- OBJECTIVE
Transcribe the material exactly. Images do not belong in the copy.

- DATA EXTRACT
↓

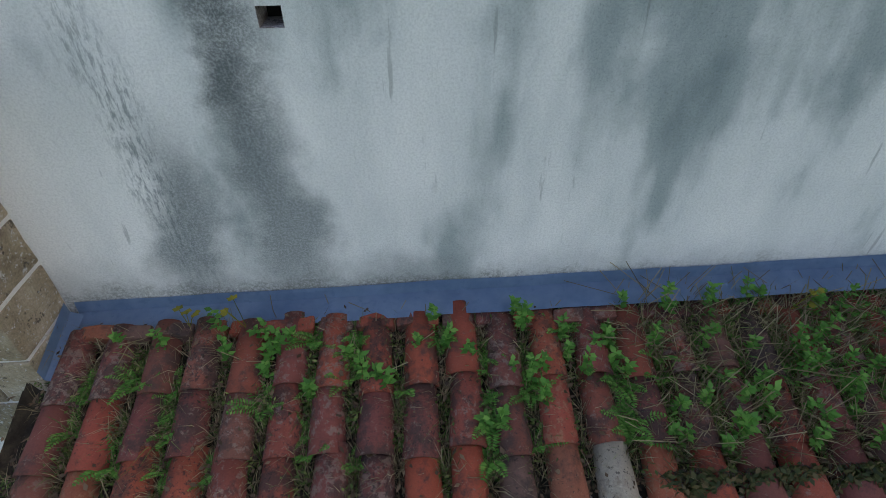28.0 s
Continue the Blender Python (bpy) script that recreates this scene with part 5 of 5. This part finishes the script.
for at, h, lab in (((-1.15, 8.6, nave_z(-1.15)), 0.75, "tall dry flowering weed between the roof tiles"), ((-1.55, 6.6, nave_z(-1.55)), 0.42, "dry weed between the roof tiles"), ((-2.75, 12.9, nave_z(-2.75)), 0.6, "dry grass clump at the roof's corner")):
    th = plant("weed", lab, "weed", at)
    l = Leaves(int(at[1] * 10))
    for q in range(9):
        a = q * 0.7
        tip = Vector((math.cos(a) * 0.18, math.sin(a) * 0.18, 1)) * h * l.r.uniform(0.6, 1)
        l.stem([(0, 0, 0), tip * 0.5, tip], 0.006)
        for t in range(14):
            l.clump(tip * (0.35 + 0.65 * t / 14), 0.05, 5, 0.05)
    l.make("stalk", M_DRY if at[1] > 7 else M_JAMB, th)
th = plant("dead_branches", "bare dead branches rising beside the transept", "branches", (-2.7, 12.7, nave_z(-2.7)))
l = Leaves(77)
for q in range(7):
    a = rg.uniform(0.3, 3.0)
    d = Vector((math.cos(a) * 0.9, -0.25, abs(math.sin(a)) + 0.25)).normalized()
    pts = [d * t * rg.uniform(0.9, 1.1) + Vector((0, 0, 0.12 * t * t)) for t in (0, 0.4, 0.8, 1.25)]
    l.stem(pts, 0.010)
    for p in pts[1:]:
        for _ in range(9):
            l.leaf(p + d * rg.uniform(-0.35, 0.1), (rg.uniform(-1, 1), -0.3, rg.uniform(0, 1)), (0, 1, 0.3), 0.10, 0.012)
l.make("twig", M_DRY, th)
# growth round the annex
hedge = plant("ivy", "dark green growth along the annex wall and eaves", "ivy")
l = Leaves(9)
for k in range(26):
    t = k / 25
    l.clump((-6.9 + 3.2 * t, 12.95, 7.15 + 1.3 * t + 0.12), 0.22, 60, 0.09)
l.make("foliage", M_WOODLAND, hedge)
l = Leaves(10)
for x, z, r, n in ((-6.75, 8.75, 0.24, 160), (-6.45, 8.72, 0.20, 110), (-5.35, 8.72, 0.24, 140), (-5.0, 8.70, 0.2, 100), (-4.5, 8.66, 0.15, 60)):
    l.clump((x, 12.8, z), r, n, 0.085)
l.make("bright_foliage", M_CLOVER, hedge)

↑

- SOLUTION FOR THIS EXERCISE
28.0 s
Continue the Blender Python (bpy) script that recreates this scene with part 5 of 5. This part finishes the script.
for at, h, lab in (((-1.15, 8.6, nave_z(-1.15)), 0.75, "tall dry flowering weed between the roof tiles"), ((-1.55, 6.6, nave_z(-1.55)), 0.42, "dry weed between the roof tiles"), ((-2.75, 12.9, nave_z(-2.75)), 0.6, "dry grass clump at the roof's corner")):
    th = plant("weed", lab, "weed", at)
    l = Leaves(int(at[1] * 10))
    for q in range(9):
        a = q * 0.7
        tip = Vector((math.cos(a) * 0.18, math.sin(a) * 0.18, 1)) * h * l.r.uniform(0.6, 1)
        l.stem([(0, 0, 0), tip * 0.5, tip], 0.006)
        for t in range(14):
            l.clump(tip * (0.35 + 0.65 * t / 14), 0.05, 5, 0.05)
    l.make("stalk", M_DRY if at[1] > 7 else M_JAMB, th)
th = plant("dead_branches", "bare dead branches rising beside the transept", "branches", (-2.7, 12.7, nave_z(-2.7)))
l = Leaves(77)
for q in range(7):
    a = rg.uniform(0.3, 3.0)
    d = Vector((math.cos(a) * 0.9, -0.25, abs(math.sin(a)) + 0.25)).normalized()
    pts = [d * t * rg.uniform(0.9, 1.1) + Vector((0, 0, 0.12 * t * t)) for t in (0, 0.4, 0.8, 1.25)]
    l.stem(pts, 0.010)
    for p in pts[1:]:
        for _ in range(9):
            l.leaf(p + d * rg.uniform(-0.35, 0.1), (rg.uniform(-1, 1), -0.3, rg.uniform(0, 1)), (0, 1, 0.3), 0.10, 0.012)
l.make("twig", M_DRY, th)
# growth round the annex
hedge = plant("ivy", "dark green growth along the annex wall and eaves", "ivy")
l = Leaves(9)
for k in range(26):
    t = k / 25
    l.clump((-6.9 + 3.2 * t, 12.95, 7.15 + 1.3 * t + 0.12), 0.22, 60, 0.09)
l.make("foliage", M_WOODLAND, hedge)
l = Leaves(10)
for x, z, r, n in ((-6.75, 8.75, 0.24, 160), (-6.45, 8.72, 0.20, 110), (-5.35, 8.72, 0.24, 140), (-5.0, 8.70, 0.2, 100), (-4.5, 8.66, 0.15, 60)):
    l.clump((x, 12.8, z), r, n, 0.085)
l.make("bright_foliage", M_CLOVER, hedge)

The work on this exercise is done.